There’s also an intruder at the conference, the one who steals Nora’s identity, who is determined to expose the inadequacies and lies of the DoSD. The woman calls the department “an elaborate smokescreen,” reports that the questionnaires Nora helps people complete are sent to incinerators and, most excitingly, says that, in 2005, someone was “experimenting with a plasma ray that had the ability to target human matter from outer space and leave almost no residue.” Did The Leftovers just give us our first hint at the cause of the mass disappearances? I couldn’t make out exactly who this intruder claimed was behind the plasma ray (viewers with better hearing, help?), but the idea of a concrete explanation for the Sudden Departure has never presented itself up until this point. Oddly, Nora doesn’t seem to even hear the impostor’s claims, so fazed is she by the revelation that someone was in fact impersonating her.

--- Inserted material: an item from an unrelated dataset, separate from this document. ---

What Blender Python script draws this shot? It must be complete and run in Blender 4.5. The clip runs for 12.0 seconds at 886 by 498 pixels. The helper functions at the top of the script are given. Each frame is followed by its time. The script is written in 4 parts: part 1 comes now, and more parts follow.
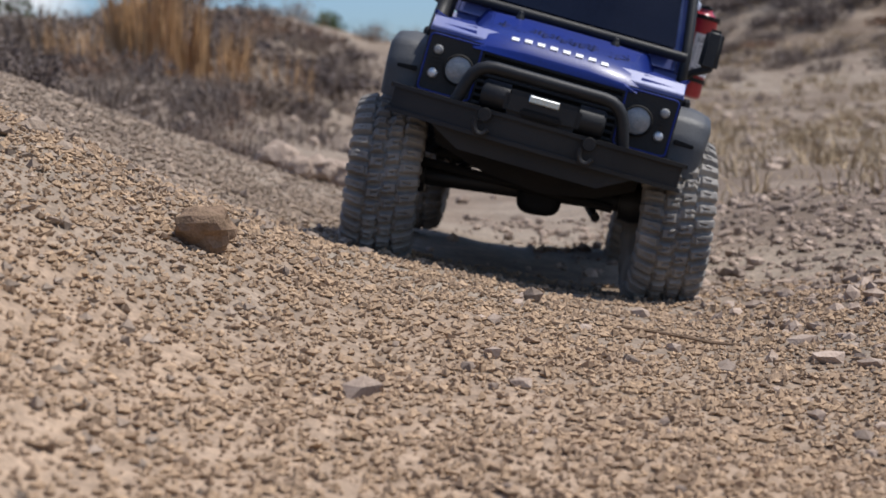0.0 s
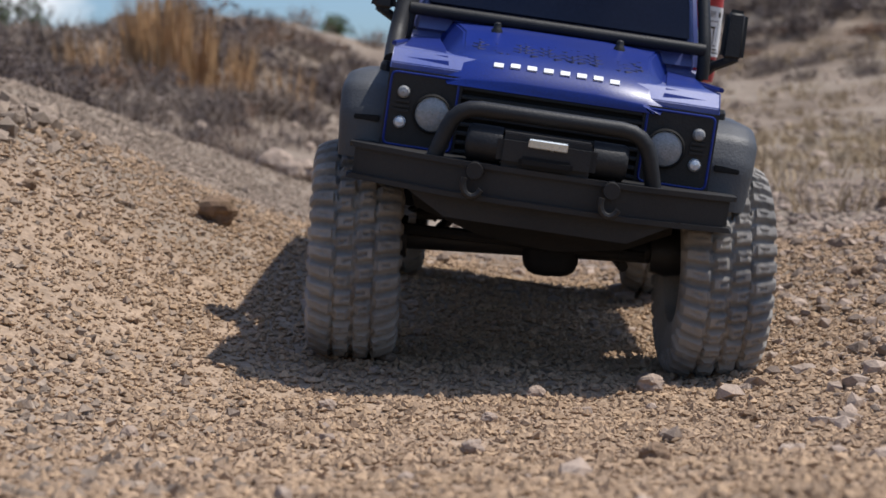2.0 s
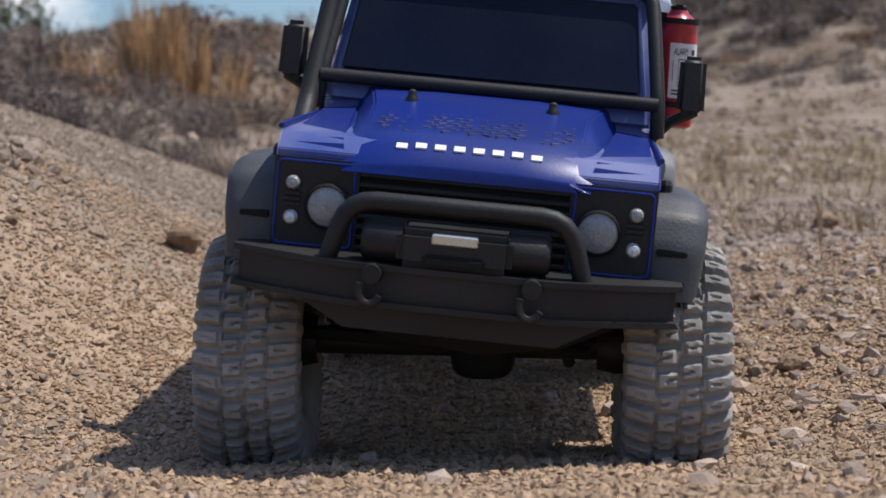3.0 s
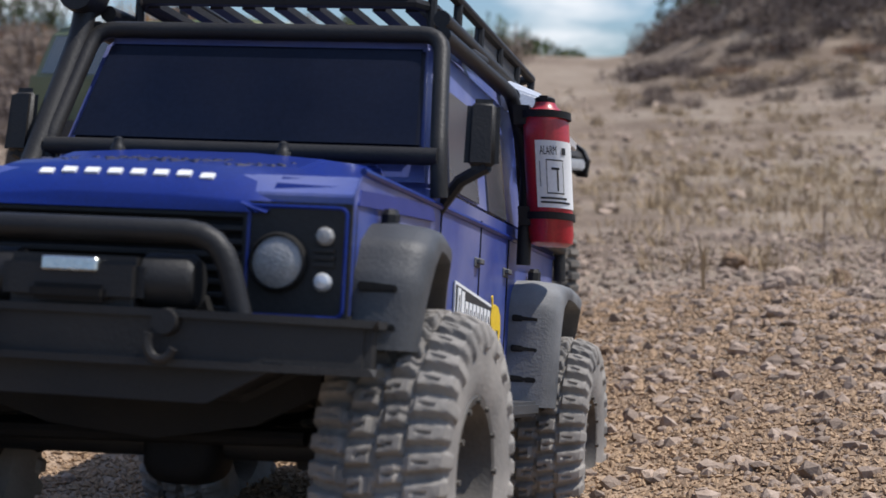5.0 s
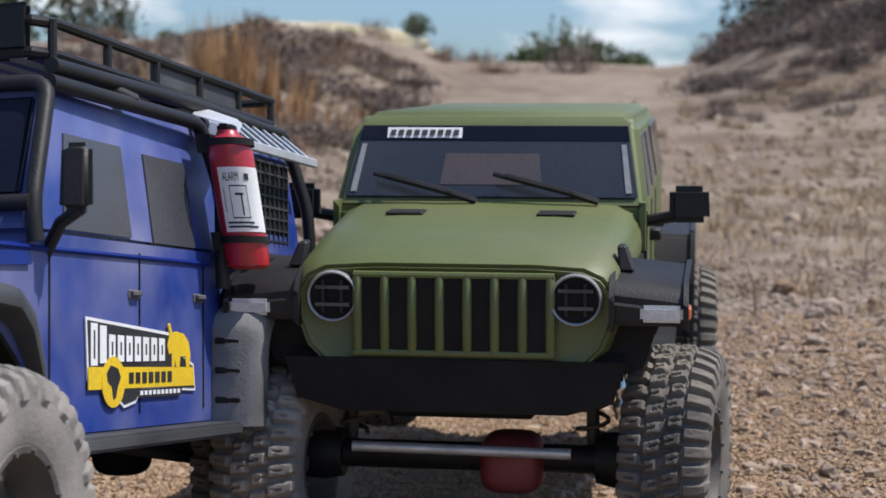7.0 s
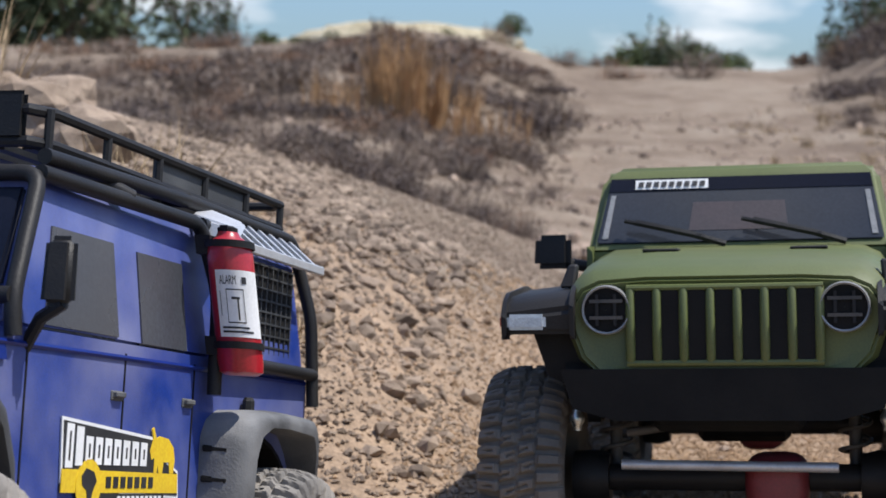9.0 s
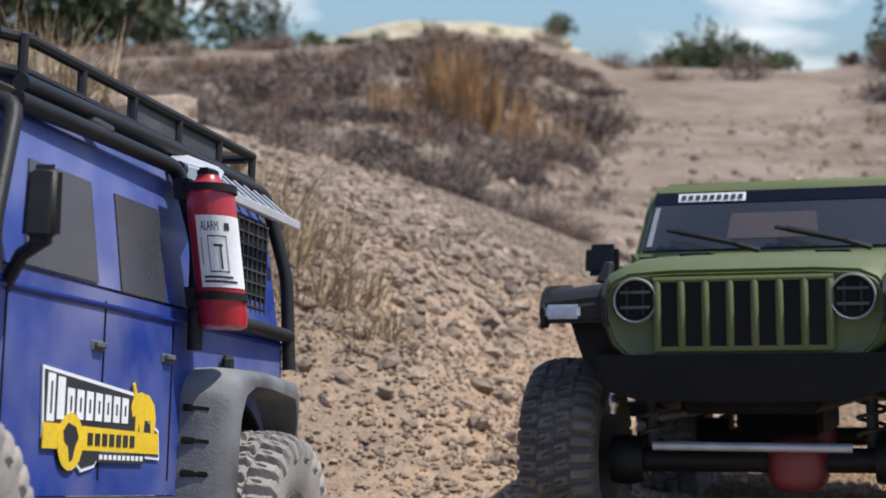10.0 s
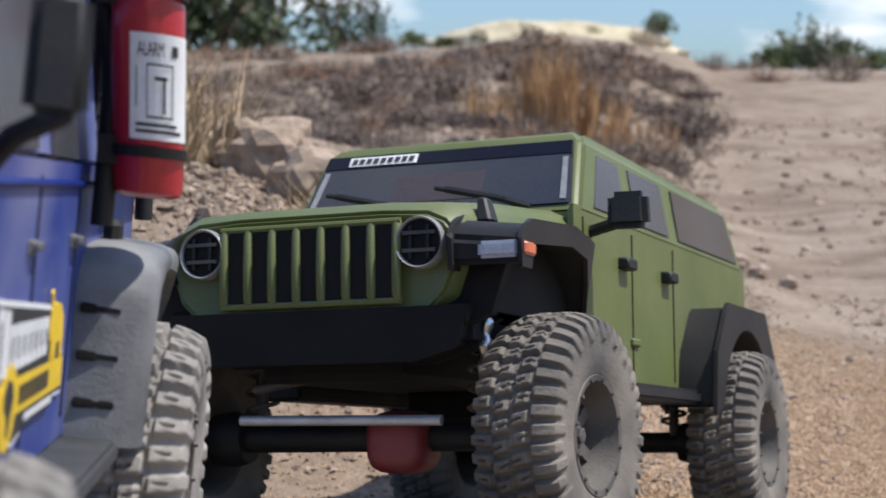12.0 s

Nora also talks with the author of a book titled “What Comes Next,” a self-help guide for post-SD living which Nora correctly dismisses as “bullshit” and the mark of someone who doesn’t actually feel grief at their loss. “You’re not in pain, because if you were in pain, you would know there is no moving on, there is no happiness,” she tells him. “What’s next? What’s fucking next? Nothing is next – nothing!” He’s scurried from the room at this point, his tail between his legs, but Nora has just articulated her own mindset in a way so direct that it shocks even her.